Search the listing below for "import". Copy each matching line.
-*-*-
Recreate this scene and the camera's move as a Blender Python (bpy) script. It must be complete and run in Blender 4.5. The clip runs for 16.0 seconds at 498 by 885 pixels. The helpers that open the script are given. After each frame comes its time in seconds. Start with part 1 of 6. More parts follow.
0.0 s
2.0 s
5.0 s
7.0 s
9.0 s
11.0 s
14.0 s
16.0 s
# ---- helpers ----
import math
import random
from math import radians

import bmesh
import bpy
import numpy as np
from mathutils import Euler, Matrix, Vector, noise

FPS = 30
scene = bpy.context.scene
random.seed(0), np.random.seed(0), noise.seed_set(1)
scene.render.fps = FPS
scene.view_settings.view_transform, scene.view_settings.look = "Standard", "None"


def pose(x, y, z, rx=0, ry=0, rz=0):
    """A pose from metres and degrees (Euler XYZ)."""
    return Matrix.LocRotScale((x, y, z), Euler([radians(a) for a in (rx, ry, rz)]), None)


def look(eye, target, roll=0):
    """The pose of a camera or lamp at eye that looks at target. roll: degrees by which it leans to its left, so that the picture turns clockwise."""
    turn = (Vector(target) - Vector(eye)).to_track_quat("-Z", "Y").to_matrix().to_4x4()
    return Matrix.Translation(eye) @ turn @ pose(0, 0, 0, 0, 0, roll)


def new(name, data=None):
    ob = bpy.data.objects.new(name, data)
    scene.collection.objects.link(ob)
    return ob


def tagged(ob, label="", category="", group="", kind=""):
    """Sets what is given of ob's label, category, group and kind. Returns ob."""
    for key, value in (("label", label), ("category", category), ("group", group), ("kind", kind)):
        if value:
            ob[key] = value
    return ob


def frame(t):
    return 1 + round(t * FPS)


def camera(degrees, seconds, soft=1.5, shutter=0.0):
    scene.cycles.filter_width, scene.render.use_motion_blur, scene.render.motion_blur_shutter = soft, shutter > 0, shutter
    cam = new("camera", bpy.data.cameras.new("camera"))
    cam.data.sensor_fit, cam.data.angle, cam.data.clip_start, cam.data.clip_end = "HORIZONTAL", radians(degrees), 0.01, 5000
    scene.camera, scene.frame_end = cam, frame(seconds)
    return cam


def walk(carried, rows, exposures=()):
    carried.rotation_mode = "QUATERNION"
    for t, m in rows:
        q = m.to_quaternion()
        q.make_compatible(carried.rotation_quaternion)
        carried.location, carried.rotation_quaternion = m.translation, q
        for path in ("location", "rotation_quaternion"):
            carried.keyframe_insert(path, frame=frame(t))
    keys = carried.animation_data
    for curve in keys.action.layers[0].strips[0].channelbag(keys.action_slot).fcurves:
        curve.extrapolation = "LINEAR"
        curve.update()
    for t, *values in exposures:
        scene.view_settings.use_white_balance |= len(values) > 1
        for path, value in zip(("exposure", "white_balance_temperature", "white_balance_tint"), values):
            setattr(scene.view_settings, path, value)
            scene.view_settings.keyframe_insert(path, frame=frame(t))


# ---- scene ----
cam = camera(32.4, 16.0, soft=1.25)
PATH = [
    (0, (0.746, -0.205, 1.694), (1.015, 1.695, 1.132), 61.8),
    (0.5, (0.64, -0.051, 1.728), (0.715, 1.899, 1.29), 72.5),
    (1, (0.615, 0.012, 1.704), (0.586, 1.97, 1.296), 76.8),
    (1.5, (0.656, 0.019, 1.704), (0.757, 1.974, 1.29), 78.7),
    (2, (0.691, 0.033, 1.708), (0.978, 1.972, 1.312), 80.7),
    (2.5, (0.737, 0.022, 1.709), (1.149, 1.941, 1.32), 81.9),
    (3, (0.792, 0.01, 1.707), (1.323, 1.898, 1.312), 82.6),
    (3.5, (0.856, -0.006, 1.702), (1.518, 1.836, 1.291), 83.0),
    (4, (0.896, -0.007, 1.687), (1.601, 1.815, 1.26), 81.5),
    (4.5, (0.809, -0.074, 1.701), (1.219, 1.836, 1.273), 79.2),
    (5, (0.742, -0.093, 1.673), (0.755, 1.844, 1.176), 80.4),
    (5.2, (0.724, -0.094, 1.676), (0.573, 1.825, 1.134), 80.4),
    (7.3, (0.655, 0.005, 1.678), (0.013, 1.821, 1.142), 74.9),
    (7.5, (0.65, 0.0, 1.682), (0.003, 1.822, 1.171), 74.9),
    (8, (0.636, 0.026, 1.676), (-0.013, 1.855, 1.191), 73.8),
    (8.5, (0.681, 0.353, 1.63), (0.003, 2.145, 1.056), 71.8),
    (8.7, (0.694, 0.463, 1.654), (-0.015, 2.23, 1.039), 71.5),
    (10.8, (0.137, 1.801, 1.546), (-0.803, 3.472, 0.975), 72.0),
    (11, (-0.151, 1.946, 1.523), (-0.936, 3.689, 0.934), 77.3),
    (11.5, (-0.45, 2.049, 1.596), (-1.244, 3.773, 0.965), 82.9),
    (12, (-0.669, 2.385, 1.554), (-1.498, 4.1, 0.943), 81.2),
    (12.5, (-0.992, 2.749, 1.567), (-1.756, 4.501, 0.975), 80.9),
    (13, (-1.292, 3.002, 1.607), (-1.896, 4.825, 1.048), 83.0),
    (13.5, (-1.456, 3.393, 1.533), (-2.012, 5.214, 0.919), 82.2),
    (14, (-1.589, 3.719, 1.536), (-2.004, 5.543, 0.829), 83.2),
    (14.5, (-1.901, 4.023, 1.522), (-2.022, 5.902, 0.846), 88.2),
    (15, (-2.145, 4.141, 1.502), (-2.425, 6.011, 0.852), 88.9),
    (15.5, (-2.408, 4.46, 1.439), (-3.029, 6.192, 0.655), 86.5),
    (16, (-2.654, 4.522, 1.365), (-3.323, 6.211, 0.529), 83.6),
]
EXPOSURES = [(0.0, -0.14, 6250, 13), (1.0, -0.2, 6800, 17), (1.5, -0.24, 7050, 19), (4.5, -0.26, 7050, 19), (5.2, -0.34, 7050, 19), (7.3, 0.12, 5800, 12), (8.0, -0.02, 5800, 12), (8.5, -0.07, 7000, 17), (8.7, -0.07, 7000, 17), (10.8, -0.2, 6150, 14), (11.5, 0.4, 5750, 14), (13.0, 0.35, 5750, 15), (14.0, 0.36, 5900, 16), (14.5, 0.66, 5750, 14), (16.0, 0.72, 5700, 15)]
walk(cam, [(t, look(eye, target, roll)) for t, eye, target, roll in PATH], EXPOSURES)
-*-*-
● **Written response**:
import math
import random
from math import radians
import bmesh
import bpy
import numpy as np
from mathutils import Euler, Matrix, Vector, noise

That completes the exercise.